My parents generation hold on to old items and they patch up their clothes and know how to fix shit around the house but they didn't teach me any of that because the culture shifted and it wasn't really needed.
We are not only losing skills and tactile learning and understanding, we are also rapidly torpedoing out planet into a massive trash heap. Which is a bit of a duh, I know, but still.
I for one have noticed the insane decline in the quality of clothes after covid. It is shockingly shitty now and tears faster than ever. Shirts and leggings I bought ten years ago still hold up while similar shirts and leggings from a few years ago already tear or unravel. It is shocking. I guess this is what will eventually happen to art too.
Planned Obselecence means a lot of modern consumer goods are deliberately designed to be difficult to repair.

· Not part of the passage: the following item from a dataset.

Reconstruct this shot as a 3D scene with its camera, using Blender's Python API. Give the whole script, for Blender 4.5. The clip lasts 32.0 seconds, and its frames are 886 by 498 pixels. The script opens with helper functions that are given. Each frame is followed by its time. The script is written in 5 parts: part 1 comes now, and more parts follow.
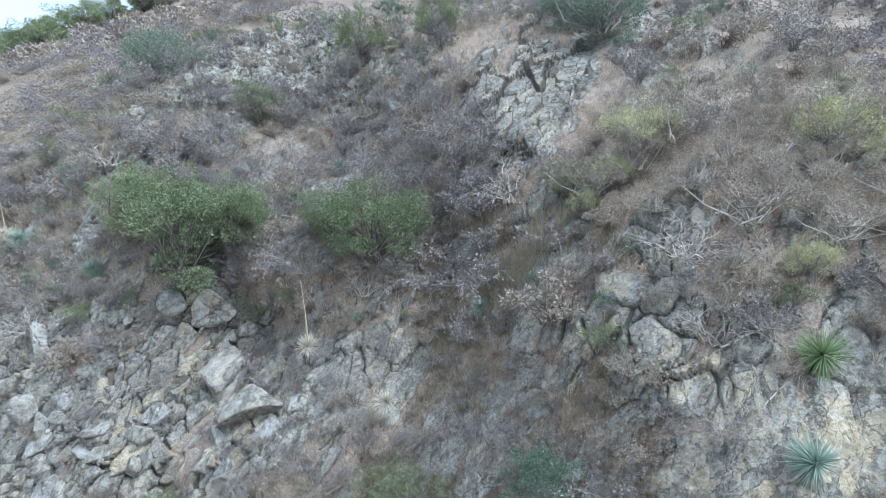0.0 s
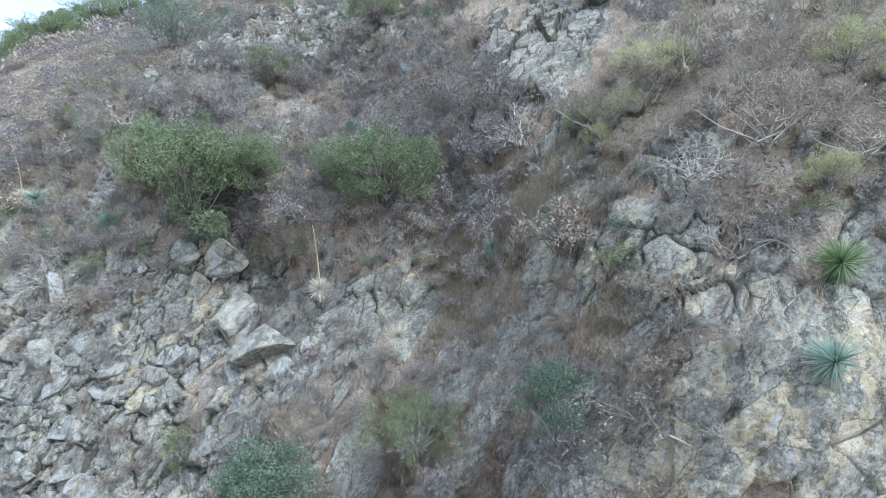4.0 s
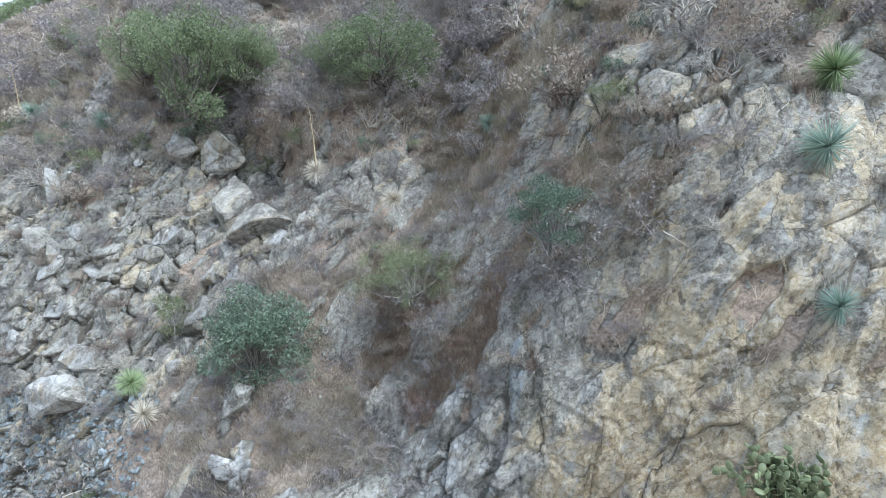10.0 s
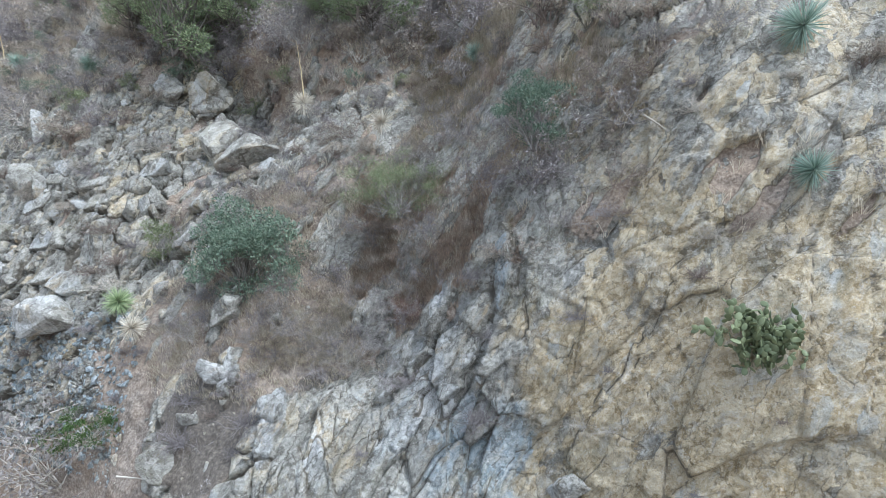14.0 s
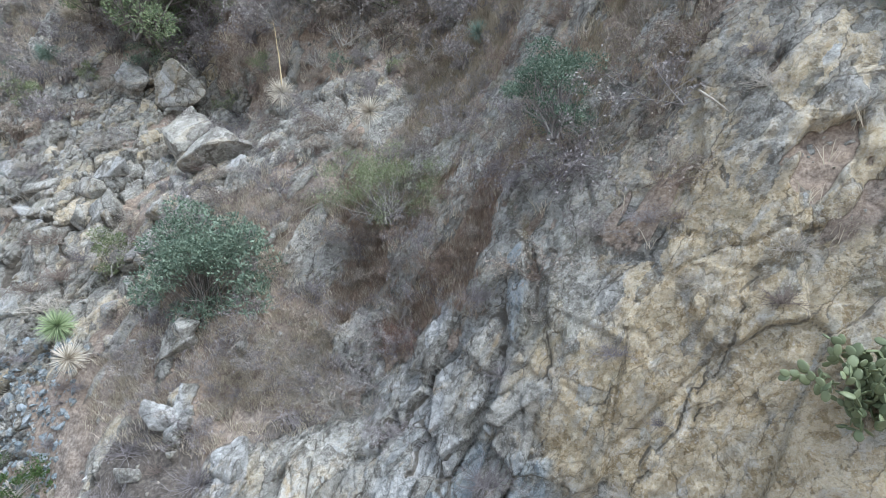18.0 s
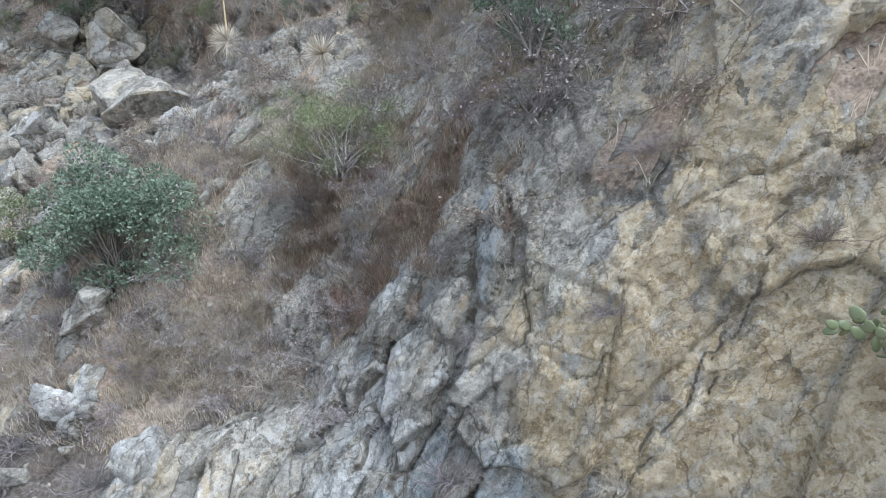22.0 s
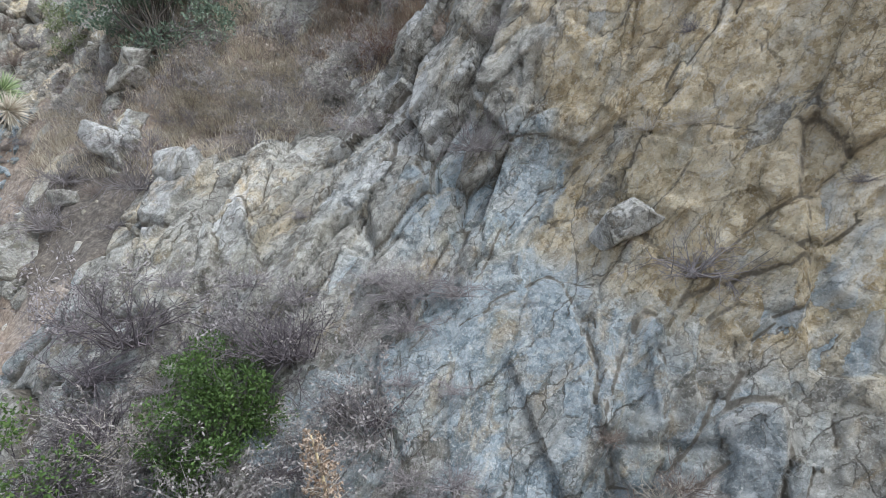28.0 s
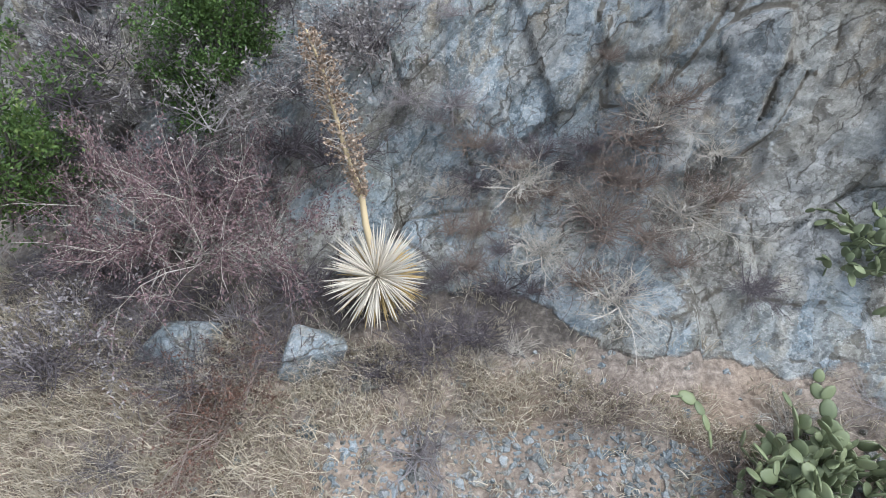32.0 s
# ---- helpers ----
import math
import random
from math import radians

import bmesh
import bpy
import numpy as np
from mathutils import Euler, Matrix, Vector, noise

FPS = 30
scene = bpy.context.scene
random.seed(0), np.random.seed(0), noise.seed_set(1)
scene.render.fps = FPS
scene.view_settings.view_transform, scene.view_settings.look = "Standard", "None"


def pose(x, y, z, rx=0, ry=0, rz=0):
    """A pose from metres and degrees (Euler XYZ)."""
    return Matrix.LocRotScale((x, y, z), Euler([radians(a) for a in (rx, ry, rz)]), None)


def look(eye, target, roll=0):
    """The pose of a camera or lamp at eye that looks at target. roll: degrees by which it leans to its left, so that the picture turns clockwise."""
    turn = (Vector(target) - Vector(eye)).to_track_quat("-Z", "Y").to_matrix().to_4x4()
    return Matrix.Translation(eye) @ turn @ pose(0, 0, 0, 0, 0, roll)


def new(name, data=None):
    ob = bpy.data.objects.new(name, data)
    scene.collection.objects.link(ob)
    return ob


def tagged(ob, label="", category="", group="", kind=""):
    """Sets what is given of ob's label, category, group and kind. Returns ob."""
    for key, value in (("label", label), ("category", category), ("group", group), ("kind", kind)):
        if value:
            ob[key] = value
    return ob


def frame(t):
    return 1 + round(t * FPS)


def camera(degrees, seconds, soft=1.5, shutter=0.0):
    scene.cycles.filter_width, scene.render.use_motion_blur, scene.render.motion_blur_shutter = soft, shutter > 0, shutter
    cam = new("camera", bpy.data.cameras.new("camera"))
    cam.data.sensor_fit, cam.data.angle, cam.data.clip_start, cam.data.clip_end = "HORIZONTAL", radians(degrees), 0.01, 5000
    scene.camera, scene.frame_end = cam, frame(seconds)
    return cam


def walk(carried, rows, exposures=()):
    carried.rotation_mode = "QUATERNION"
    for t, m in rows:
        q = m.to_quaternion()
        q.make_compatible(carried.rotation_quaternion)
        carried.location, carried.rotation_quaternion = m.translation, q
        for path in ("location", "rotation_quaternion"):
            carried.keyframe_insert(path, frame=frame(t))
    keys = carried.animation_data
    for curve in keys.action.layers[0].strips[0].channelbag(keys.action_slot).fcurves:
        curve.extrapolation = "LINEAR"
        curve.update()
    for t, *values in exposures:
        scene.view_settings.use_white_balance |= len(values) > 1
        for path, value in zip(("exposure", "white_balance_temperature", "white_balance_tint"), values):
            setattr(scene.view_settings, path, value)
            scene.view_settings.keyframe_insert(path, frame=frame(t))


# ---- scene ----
cam = camera(79.3, 32.0, soft=0.8)
EXPOSURE = 1.3
METRES, EYE, TILT, LEAN, TURN = 20.0, 19.4, 0.0, 0.0, 0.0
ROWS = [
    (0.0, 0.0, 0.0, 0.0, 0.0, 0.0, -0.0),
    (0.5, 0.0006, -0.0005, -0.0097, 0.06, -0.04, 0.02),
    (1.0, 0.001, -0.0015, -0.0201, 0.34, -0.04, 0.11),
    (1.5, 0.0014, -0.0018, -0.0324, 0.44, 0.02, 0.09),
    (2.0, 0.0023, -0.0013, -0.045, 0.38, 0.11, 0.1),
    (2.5, 0.0007, -0.0013, -0.0576, 0.11, -0.03, 0.12),
    (3.0, -0.0016, -0.0017, -0.0708, 0.19, -0.03, 0.21),
    (3.5, -0.0021, -0.0, -0.0868, 1.07, 0.13, 0.15),
    (5.5, -0.0048, 0.0038, -0.1548, 0.98, 0.24, -0.1),
    (6.0, -0.0049, 0.0032, -0.1712, 1.05, 0.15, -0.04),
    (6.5, -0.0025, 0.0033, -0.1905, 1.08, 0.14, -0.07),
    (7.0, -0.0015, 0.0022, -0.2089, 0.89, 0.09, -0.02),
    (7.5, -0.0001, 0.0019, -0.2279, 1.11, 0.15, 0.01),
    (8.0, 0.0014, 0.0013, -0.2458, 1.06, 0.17, 0.06),
    (8.5, 0.0014, 0.0015, -0.2624, 1.11, 0.21, 0.09),
    (9.0, 0.003, 0.0032, -0.2803, 0.95, 0.18, -0.06),
    (9.5, 0.0028, 0.0037, -0.2969, 1.08, 0.2, 0.0),
    (10.0, 0.0028, 0.0029, -0.3145, 1.02, 0.29, 0.04),
    (10.5, 0.0021, 0.0021, -0.3317, 0.92, 0.26, 0.13),
    (11.0, 0.0029, 0.0017, -0.3497, 0.85, 0.29, 0.09),
    (11.5, 0.0023, 0.0003, -0.3654, 0.67, 0.17, 0.21),
    (12.0, 0.004, -0.0002, -0.3819, 0.55, 0.28, 0.22),
    (12.5, 0.0068, -0.0008, -0.3996, 0.6, 0.35, 0.2),
    (13.0, 0.0074, -0.0022, -0.4159, 0.91, 0.33, 0.25),
    (13.5, 0.0083, -0.0021, -0.4294, 0.25, 0.34, 0.27),
    (14.0, 0.0097, -0.0037, -0.4362, 0.16, 0.31, 0.34),
    (14.5, 0.0118, -0.0059, -0.4388, 0.71, 0.43, 0.36),
    (16.5, 0.0136, 0.0319, -0.4331, 0.46, 0.5, 0.71),
    (17.0, 0.0112, 0.0577, -0.4298, 0.18, 0.53, 0.71),
    (17.5, 0.0119, 0.0885, -0.428, 0.35, 0.67, 0.72),
    (18.0, 0.0122, 0.1222, -0.425, 0.36, 0.67, 0.7),
    (18.5, 0.0136, 0.157, -0.4219, 0.07, 0.58, 0.63),
    (19.0, 0.0168, 0.1838, -0.4216, -0.08, 0.76, 0.36),
    (19.5, 0.0186, 0.1957, -0.4224, 0.41, 0.72, 0.55),
    (20.0, 0.0221, 0.2031, -0.4285, -0.83, 0.7, 0.67),
    (20.5, 0.0251, 0.2089, -0.435, -1.86, 0.68, 0.84),
    (21.0, 0.0275, 0.2112, -0.4432, -1.78, 0.71, 0.88),
    (21.5, 0.0294, 0.2117, -0.4531, -1.76, 0.61, 0.99),
    (22.0, 0.0319, 0.2122, -0.4672, -1.49, 0.66, 0.92),
    (22.5, 0.0318, 0.212, -0.4824, -1.52, 0.62, 1.04),
    (23.0, 0.0314, 0.2116, -0.5003, -1.5, 0.57, 1.09),
    (23.5, 0.0316, 0.2108, -0.5193, -1.29, 0.55, 1.1),
    (24.0, 0.0314, 0.2105, -0.5377, -1.23, 0.5, 1.11),
    (24.5, 0.0304, 0.2098, -0.5565, -1.22, 0.5, 1.14),
    (25.0, 0.0294, 0.2085, -0.5753, -1.21, 0.48, 1.16),
    (25.5, 0.0292, 0.2066, -0.5943, -1.02, 0.48, 1.17),
    (27.5, 0.0284, 0.2045, -0.6733, 0.62, 0.25, 1.3),
    (28.0, 0.0295, 0.2065, -0.6921, 1.61, 0.24, 1.07),
    (28.5, 0.0286, 0.2063, -0.7108, 1.68, 0.14, 1.19),
    (29.0, 0.0297, 0.2065, -0.7292, 1.88, 0.16, 1.08),
    (29.5, 0.03, 0.2053, -0.748, 1.45, 0.13, 1.12),
    (30.0, 0.0303, 0.2022, -0.7568, 0.96, -0.42, 1.21),
    (30.5, 0.0316, 0.1993, -0.7587, 1.32, -6.98, 1.22),
    (31.0, 0.0311, 0.1967, -0.7586, 1.37, -13.49, 1.26),
    (31.5, 0.0302, 0.1942, -0.758, 1.46, -19.99, 1.31),
    (32.0, 0.0296, 0.1926, -0.7572, 1.58, -26.54, 1.38),
]
walk(cam, [(t, pose(0, 0, EYE, TILT, LEAN, TURN) @ pose(METRES * x, METRES * y, METRES * z, 90 + pitch, roll, yaw)) for t, x, y, z, yaw, pitch, roll in ROWS],
     exposures=[(0.0, EXPOSURE, 5330.0, 3.0), (6.0, EXPOSURE + 0.09, 5400.0, 3.5), (10.0, EXPOSURE + 0.11, 5500.0, 4.5), (16.0, EXPOSURE + 0.08, 5600.0, 6.0), (21.0, EXPOSURE + 0.17, 5650.0, 7.0), (25.0, EXPOSURE + 0.01, 5750.0, 7.0), (29.0, EXPOSURE - 0.04, 5950.0, 7.5), (32.0, EXPOSURE - 0.06, 5800.0, 8.0)])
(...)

More cheap plastic used for buckles and clasps. More glue used in place of screws or latches. More electronics soddered or otherwise made irreplaceable/inaccessible to an amateur. Shoes, in particular, leap to mind. Shoe repair used to be a standard dry cleaning service. It's practically extinct today. Very few good ways to repair a modem sneaker.
There's a time cost to repair and maintenance that's often frustrating. I don't blame folks for opting towards convenience. But I feel horrible every time I take out the trash, knowing how much plastic waste I accrue every month.
I've seen pretty much the same thing happening in the programming space. In another 10 years there's going to be a massive shortage of senior programmers who are capable of doing anything more complicated than the AI, and able to sort out the messes everyone's creating with it.
All the companies not wanting to hire entry level programmers right now is also a big problem for those starting now. I can only hope companies realize AI is not a replacement for a human's learning ability.
I think it's intentional. Where you had to think to do something, you'd inevitably learn to think. Where you had to put soul and wisdom and aesthetic feeling into your work, you'd inevitably touch those things for other parts of your life.
There are people higher in the society, who think lower castes shouldn't have that and will be fine with knowledge and expertise just sufficient to do their jobs.
They wouldn't be so hellbent on this particular technology, if they didn't see how relatively recent progress changed that curve of expertise for radio, electric engineering, all engineering, computer science, automobiles, home appliances, and what not. So they see this consistently works for 25+ years.
So they work to deprive us of practice that allows to do more in all those directions. There's a moat that could as well be an abyss between what we know and what we'd need to know to make relevant things. That moat wasn't there 25 years ago. The path from a novice computer user to someone knowing all DOS interrupts and what DMA and IRQ are was less than the path from a novice computer user today to making a simple GUI application.
(I've got executive dysfunction, so feel these things more, but I'm certain they are true.)